Dados como esses nos fazem entender por que não é necessário um “dia do orgulho heterossexual”, afinal ninguém morre, tem direitos negados ou sofre intolerância só por ser heterossexual. Mas, muitas pessoas sofrem preconceito diariamente ou são assassinadas única e exclusivamente por serem homossexuais ou transexuais.

O casamento entre pessoas do mesmo sexo abriu a porta a outros direitos, como a filiação de filhos de lésbicas, a adoção conjunta, a herança ou o recebimento de pensões de viuvez. Já vimos em Itália, com o governo Meloni, como alguns destes direitos são subitamente suprimidos: como a filiação conjunta de menores por casais de lésbicas.

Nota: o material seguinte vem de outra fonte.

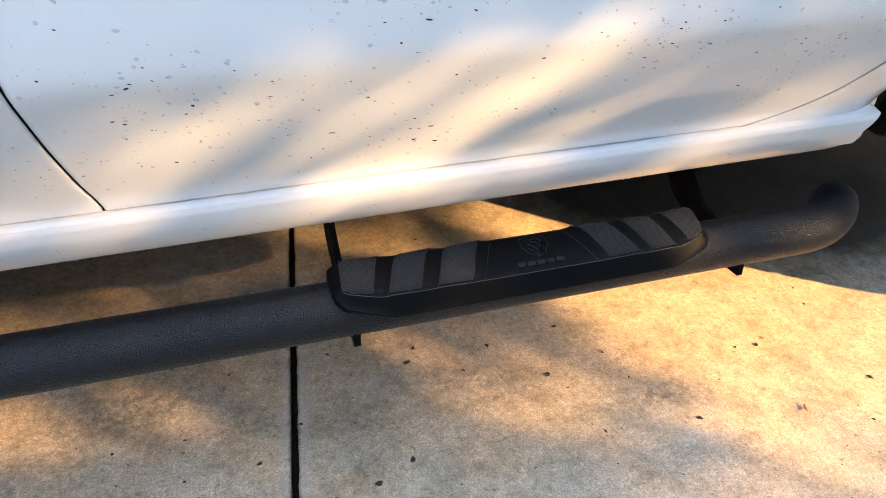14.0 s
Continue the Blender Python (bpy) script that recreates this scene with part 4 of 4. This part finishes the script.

Na Espanha, o partido Vox tenta uma ofensiva de restauração patriarcal ao nível global com um dos seus centros de gravidade na campanha contra os direitos trans, além de outros direitos básicos como o casamento e a adoção para, segundo eles,"desnaturalizando a instituição constitucional “do casamento” e da adoção homossexual que se opõe ao “ambiente natural” para menores ser “a união heterossexual”,

Quando olhamos para o mercado de trabalho, ainda há poucos dados que nos digam a percentagem de lésbicas, gays, bissexuais, transexuais e outras ramificações da diversidade sexual na força de trabalho das grandes empresas do país. Mas de uma coisa temos certeza: há poucos CEOs assumidamente gays ou transgêneros em grandes empresas. Há quem diga que a culpa é nossa por não dizermos abertamente a nossa orientação sexual; mas a realidade geralmente é que dependendo do cargo, isso leva a tolerar comentários desrespeitosos e assédio, e não deixar a rejeição de lado.

O que quero dizer é que um homem pode ser alvo da revolta e até sofrer algum tipo de violência física por suas falas e ações que ferem determinado grupo, mas, estatística e historicamente, nunca um homem hétero foi assassinado, ou privado de seus direitos, dos direitos deles, apenas por ser heterossexual.